A research into the traditional system of training the child in crafts would show that the child very often enjoys working alongside the parent/master craftsman, particularly since the training does not happen in a structured, regimented way, demanding rigorous time management. The craft is picked up along the way, at a very easy pace. The learning takes place in a relaxed, pleasurable manner, on the child’s own terms. Without any violation of rights or deprival of childhood, the craft is picked up in the most natural fashion, in a manner that creates in the child love for the craft and that expertise leading to its mastery. This expertise is superior to any training acquired in a modern classroom or workshop, as, in the traditional set up, the air the child breathes is permeated with the love and reverence for the craft, its culture and history, its idiom and the way of life it entails.
Ms Chowdhury’s ‘earning while learning’ policy is a call for the revival of a particular system, a particular way of life which is on the brink of extinction, being unable to withstand the pressure from the draconian laws of the Government of India and to survive in the absence of a support system in the competitive market. However, Ms. Chowduhry’s call for its reinstatement gains legitimacy only if the change in policy regarding child labour imperatively incorporates steps to put in place support systems that would ensure that practice of these crafts is life sustaining. The order in which the traditional crafts flourished is today replaced by ‘modern’ economic and vastly different political systems. And with large scale industrialization, liberalization, privatization, and a market driven economy where marketing is a billion dollar business, traditional crafts will require comprehensive government protection for survival, at least till they are rehabilitated; and if the government deals with the issue with a missionary spirit, traditional crafts can become burgeoning business, improving village economy and making rural youth generators of wealth. Government subsidy for the acquisition of raw materials, financial support for infrastructural requirements, aggressively ensuring market for the homespun products, protection from exploitation by big players and retailers, and whatever else that has to be done must accompany the amendment that the minister wishes to bring about.
Finally, monitoring systems should exist whereby any aberration leading to child exploitation is effectively detected and corrected.
If such an environment is created, this move might be a partial answer to the massive problem that has been beleaguering the country for a long time –namely, the huge exodus to the cities coupled with the death of villages. Besides, it will prevent the dying of the crafts while generating employment in an effortless and most natural manner.
Remember what Gandhiji said – take care of the villages and the country will take care of itself.
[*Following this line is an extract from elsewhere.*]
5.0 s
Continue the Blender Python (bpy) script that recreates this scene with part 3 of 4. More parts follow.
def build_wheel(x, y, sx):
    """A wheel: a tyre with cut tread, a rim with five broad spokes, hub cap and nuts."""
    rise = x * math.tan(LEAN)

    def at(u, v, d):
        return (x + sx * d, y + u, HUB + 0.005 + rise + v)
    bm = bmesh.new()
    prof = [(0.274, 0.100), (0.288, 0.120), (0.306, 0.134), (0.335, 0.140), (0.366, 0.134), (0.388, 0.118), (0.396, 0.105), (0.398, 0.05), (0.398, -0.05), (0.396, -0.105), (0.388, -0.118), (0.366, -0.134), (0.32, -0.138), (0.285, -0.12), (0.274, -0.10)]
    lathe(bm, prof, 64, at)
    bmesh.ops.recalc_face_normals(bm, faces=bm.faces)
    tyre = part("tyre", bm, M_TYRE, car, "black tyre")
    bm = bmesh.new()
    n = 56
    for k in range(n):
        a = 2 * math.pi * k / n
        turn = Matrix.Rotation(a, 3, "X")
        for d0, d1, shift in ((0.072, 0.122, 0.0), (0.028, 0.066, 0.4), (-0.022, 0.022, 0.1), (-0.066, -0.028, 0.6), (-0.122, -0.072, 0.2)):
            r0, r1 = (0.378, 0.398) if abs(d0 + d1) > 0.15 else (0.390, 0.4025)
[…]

Highlights of the Union Minister of State for Women & Child Development Renuka Chowdhury’s ’s statement
The ban on child labour should be eased to allow children to pick up traditional crafts such as carpet-weaving within the family structure. “ Traditionally, our arts and crafts have been passed down from parent to child at work place, whether at home or outside. But today, a parent is fined Rs20,000/ if the child is found working at the loom or weaving a carpet. Why can’t the children learn a skill within the family structure that can equip him for the future to earn a livelihood? . . . .The immediate benefit would be that there will not be so many cases of runaway children who get exploited in cities and towns as cheap and quick labour.”
She says that “international laws on child labour have been highly insensitive to local and regional issues. ILO has made sweeping ban on buying products made by children. WE too are signatories to anti-child labour laws without putting our minds to it. It cannot be a one-size-fits-all policy”. She will be forwarding a proposal on this – a ‘learning while earning policy’ – to the Union Labour minister, and hopes that the ‘Labour Ministry will be able to make a case for India’s unique situation and highlight our policy in international fora without being afraid of saying what is right for us”.
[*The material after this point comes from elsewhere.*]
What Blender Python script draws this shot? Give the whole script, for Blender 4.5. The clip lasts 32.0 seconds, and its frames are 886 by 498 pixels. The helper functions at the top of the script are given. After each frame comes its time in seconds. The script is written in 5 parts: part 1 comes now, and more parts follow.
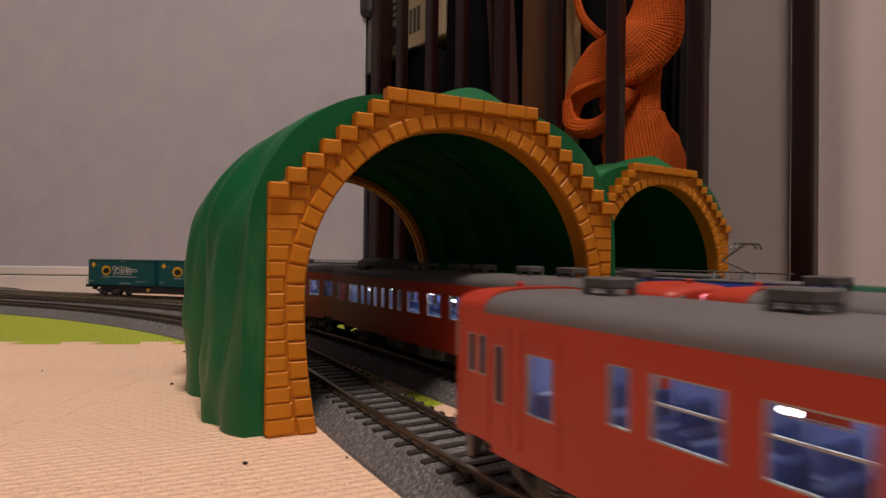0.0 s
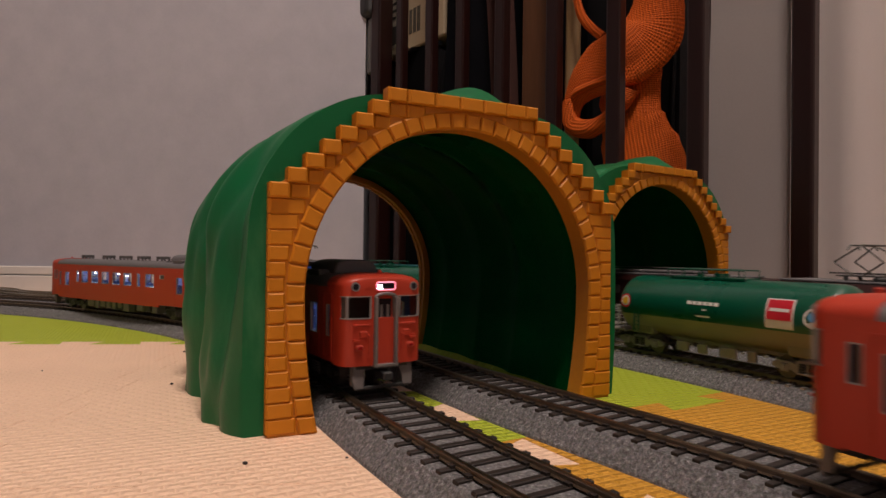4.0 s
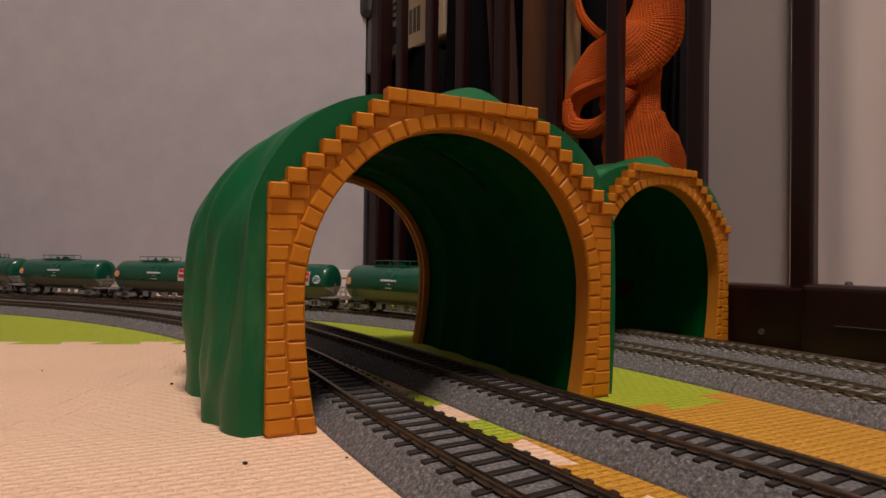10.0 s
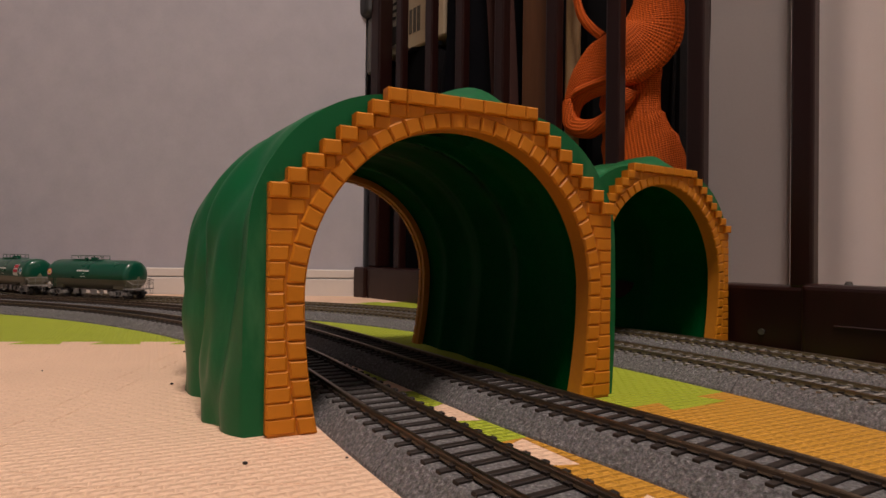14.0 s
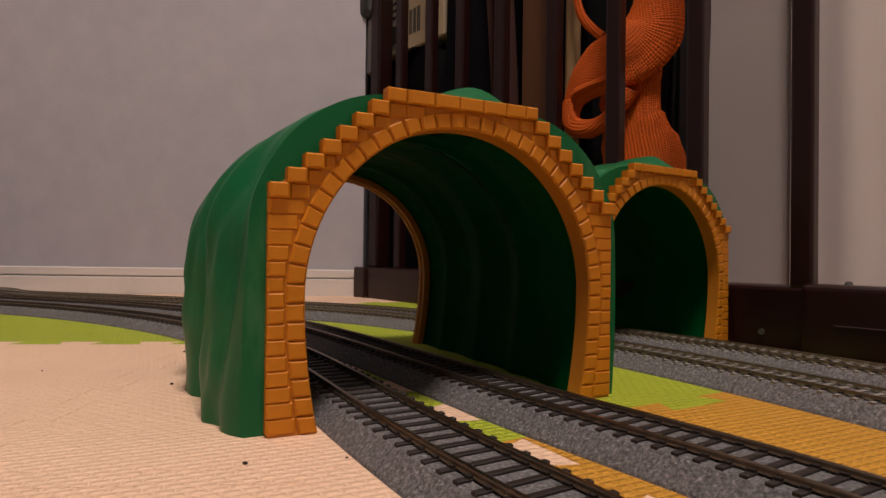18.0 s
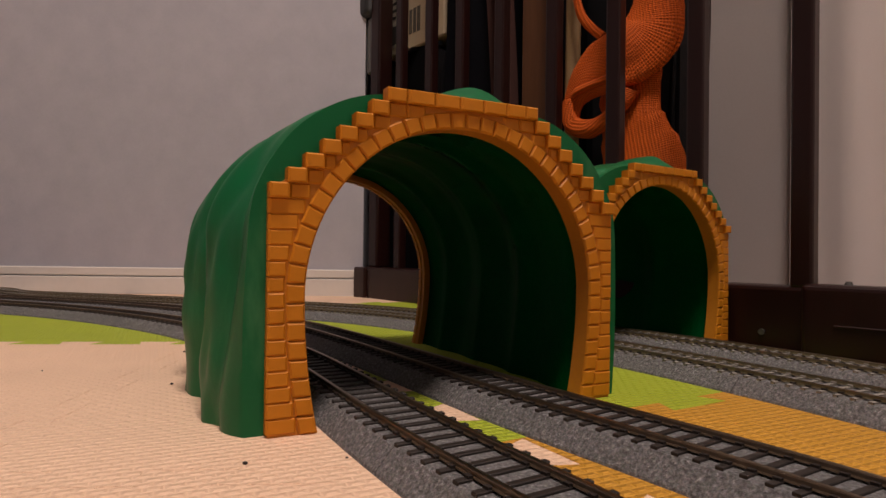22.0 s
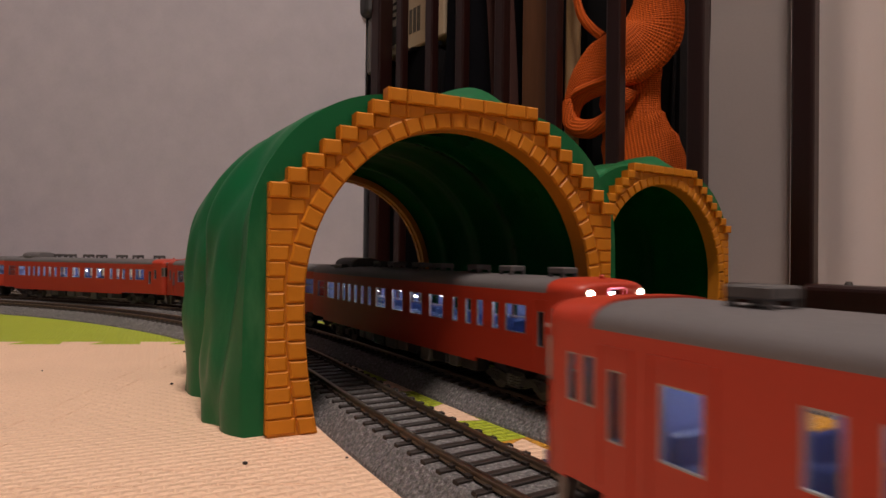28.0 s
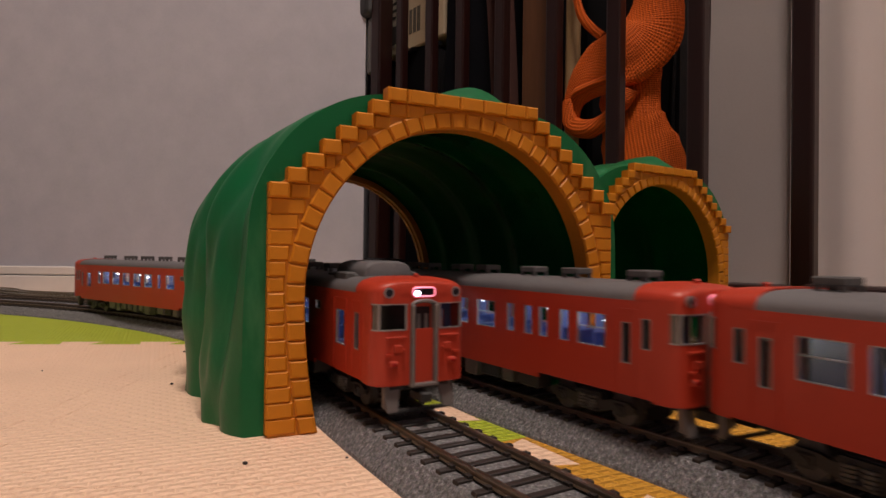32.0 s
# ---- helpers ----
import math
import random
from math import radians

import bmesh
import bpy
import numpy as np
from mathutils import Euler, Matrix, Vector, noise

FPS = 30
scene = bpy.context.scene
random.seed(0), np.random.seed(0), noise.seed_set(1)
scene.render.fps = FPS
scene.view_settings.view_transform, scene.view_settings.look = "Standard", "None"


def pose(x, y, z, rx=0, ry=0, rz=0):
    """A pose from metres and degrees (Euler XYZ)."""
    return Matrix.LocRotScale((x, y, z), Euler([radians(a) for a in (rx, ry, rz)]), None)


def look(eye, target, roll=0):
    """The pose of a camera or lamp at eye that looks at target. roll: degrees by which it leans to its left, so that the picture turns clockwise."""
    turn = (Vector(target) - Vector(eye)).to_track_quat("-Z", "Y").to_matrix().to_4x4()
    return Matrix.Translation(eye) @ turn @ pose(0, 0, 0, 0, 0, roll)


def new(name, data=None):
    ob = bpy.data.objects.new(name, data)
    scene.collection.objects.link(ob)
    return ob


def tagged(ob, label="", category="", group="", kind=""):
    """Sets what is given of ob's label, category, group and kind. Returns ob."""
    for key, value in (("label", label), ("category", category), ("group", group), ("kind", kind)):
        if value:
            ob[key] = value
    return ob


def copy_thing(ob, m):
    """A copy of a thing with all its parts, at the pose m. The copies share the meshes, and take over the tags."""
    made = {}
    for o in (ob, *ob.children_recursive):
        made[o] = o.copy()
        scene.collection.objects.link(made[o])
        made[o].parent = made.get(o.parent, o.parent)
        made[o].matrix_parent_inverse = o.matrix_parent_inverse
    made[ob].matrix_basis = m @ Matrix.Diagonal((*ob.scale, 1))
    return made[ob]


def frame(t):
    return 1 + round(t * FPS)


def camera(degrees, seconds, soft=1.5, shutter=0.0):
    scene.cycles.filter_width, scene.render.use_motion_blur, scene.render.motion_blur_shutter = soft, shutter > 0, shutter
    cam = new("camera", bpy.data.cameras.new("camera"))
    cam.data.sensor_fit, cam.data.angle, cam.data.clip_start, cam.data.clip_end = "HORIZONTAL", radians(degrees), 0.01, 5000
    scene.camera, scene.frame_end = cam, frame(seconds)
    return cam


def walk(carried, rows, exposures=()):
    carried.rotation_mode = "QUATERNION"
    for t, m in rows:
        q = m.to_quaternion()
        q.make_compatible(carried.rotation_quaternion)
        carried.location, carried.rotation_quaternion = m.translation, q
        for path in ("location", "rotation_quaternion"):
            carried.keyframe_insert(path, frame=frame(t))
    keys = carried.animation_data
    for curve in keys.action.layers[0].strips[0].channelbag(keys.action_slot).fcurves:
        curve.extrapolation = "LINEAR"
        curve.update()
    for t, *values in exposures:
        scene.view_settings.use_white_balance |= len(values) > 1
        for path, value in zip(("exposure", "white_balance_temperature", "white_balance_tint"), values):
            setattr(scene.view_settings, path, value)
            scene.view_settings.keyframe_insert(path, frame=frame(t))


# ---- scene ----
# ---- camera ----
EYE = (0.0, 0.0, 0.0657)
cam = camera(73.76, 32.0, soft=1.5, shutter=0.5)
STAND = look(EYE, (0.0, 1.0, 0.0657 + 0.00953), 0.685)
walk(cam, [(0.0, STAND), (32.0, STAND)])

# ---- world, lamps, exposure ----
world = bpy.data.worlds.new("room_light")
scene.world = world
world.use_nodes = True
world.node_tree.nodes["Background"].inputs[0].default_value = (0.9, 0.85, 0.9, 1)
world.node_tree.nodes["Background"].inputs[1].default_value = 0.004
scene.view_settings.exposure = 0.0


def lamp(name, size, power, colour, m):
    data = bpy.data.lights.new(name, "AREA")
    data.shape, data.size, data.energy, data.color = "DISK", size, power, colour
    ob = new(name, data)
    ob.matrix_world = m
    return ob


lamp("ceiling_lamp_light", 0.5, 42.5, (1.0, 0.82, 0.725), look((0.15, -0.30, 2.27), (0.15, -0.30, 0)))


# ---- materials ----
def nodes_of(name):
    m = bpy.data.materials.new(name)
    m.use_nodes = True
    t = m.node_tree
    return m, t, t.nodes["Principled BSDF"]


def link(t, a, b):
    t.links.new(a, b)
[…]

· She feels that the blanket ban in India based on the ILO laws, actually denies children the right to a profession or livelihood, preventing them from picking up vital skills passed on by master craftsmen. “Why can’t we have laws where the rights of children are protected in an environment where a child is safe and secure?”
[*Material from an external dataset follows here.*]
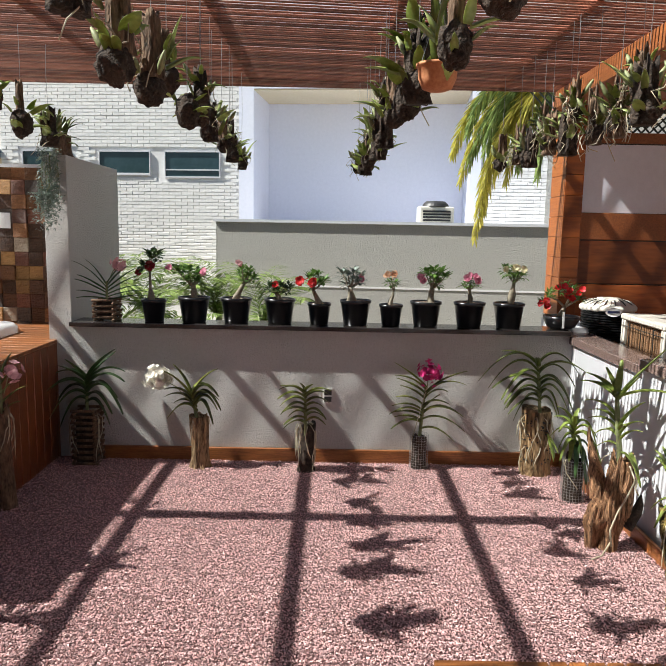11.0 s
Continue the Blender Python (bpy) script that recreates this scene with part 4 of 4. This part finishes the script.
desert_rose(-1.67, BIG, ((0.0, 0.0, 0.030), (0.012, 0.03, 0.022), (0.035, 0.075, 0.017), (0.060, 0.12, 0.013)),
            ((0.045, 0.215), (0.10, 0.18), (0.07, 0.14), (0.130, 0.155), (0.03, 0.18), (0.085, 0.21)), "pale_pink", ((0.028, 0.262, 2),), 3,
            "slanting desert rose with thin leaves and one pale flower", 11, 0.054)
desert_rose(-1.345, BIG, ((-0.005, 0.0, 0.024), (-0.015, 0.025, 0.017), (-0.03, 0.05, 0.011)),
            ((-0.037, 0.08), (0.03, 0.075), (-0.075, 0.08), (0.06, 0.09), (-0.01, 0.09)), "red", ((-0.03, 0.118, 4),), 4,
            "low desert rose with one red flower in a black pot", 9, 0.060, "leaf_dark")
desert_rose(-1.05, SMALL, ((-0.005, 0.0, 0.034), (-0.015, 0.03, 0.020), (-0.035, 0.07, 0.015), (-0.052, 0.105, 0.012)),
            ((-0.077, 0.19), (-0.01, 0.205), (0.005, 0.15), (-0.04, 0.14), (0.035, 0.17), (-0.045, 0.215)), "red", ((-0.145, 0.165, 7), (-0.048, 0.16, 7)), 5,
            "desert rose with two large double red flowers", 9, 0.058, "leaf_small", 0.036)
desert_rose(-0.78, BIG, ((-0.03, 0.0, 0.040), (-0.032, 0.03, 0.028), (-0.040, 0.065, 0.020), (-0.04, 0.10, 0.016)),
            ((-0.06, 0.19), (-0.02, 0.15), (-0.073, 0.115), (0.02, 0.135), (-0.105, 0.205), (-0.02, 0.205), (0.03, 0.175)), "pink", ((0.045, 0.165, 4),), 6,
            "twisted thick-footed desert rose with a pink flower", 8, 0.064, "silver_leaf")
desert_rose(-0.515, SMALL, ((-0.01, 0.0, 0.022), (-0.004, 0.03, 0.017), (0.012, 0.07, 0.010), (0.016, 0.115, 0.007)),
            ((0.0, 0.18), (0.024, 0.15), (-0.015, 0.165)), "salmon", ((-0.036, 0.23, 3), (0.008, 0.228, 4)), 7,
            "thin desert rose with salmon flowers in a small black pot", 5, 0.060)
desert_rose(-0.255, BIG, ((0.035, 0.0, 0.030), (0.034, 0.04, 0.022), (0.038, 0.075, 0.022), (0.045, 0.11, 0.016)),
            ((0.013, 0.215), (0.093, 0.22), (0.053, 0.165), (0.125, 0.185), (0.08, 0.13), (-0.013, 0.215), (0.05, 0.225)), "pink", ((-0.035, 0.165, 4), (-0.05, 0.188, 3)), 8,
            "leafy desert rose with rose-pink flowers", 9, 0.072)
desert_rose(0.07, BIG, ((0.0, 0.0, 0.022), (0.006, 0.03, 0.018), (-0.004, 0.07, 0.014), (-0.005, 0.105, 0.011)),
            ((-0.005, 0.145), (-0.045, 0.13), (0.04, 0.14), (0.01, 0.17)), "pink", ((-0.036, 0.185, 4), (-0.02, 0.20, 3), (0.045, 0.168, 4), (0.03, 0.19, 2)), 9,
            "small desert rose crowned with pink flowers", 6, 0.058)
desert_rose(0.365, BIG, ((0.010, 0.0, 0.022), (0.013, 0.03, 0.030), (0.018, 0.075, 0.029), (0.024, 0.12, 0.014), (0.028, 0.16, 0.012)),
            ((-0.013, 0.22), (0.053, 0.205), (-0.035, 0.245), (0.027, 0.24), (0.09, 0.215), (0.02, 0.20)), "yellow", ((0.04, 0.262, 4), (0.085, 0.255, 3), (-0.05, 0.258, 2), (0.02, 0.27, 3)), 10,
            "bottle-stemmed desert rose with cream yellow flowers", 9, 0.058)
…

The primary goal of the government which is to ensure that all children have access to education, nutrition and healthcare, should be seen in the context of Indian reality of employment generation, especially in traditional industries”. In 2020, India will be the country with the largest, youngest productive force in the world. Today, there are no rural universities in rural areas; primary education is a mirage outside urban areas. Are we equipping our children to face the future with no proper education or training?”
And finally her clinching query. “We applaud China when it recruits six-year old and turns them into world class gymnasts or the west turns young children into tennis stars through rigorous, grueling training. Why is there a hue and cry only when we want to impart our traditional skills to our children?”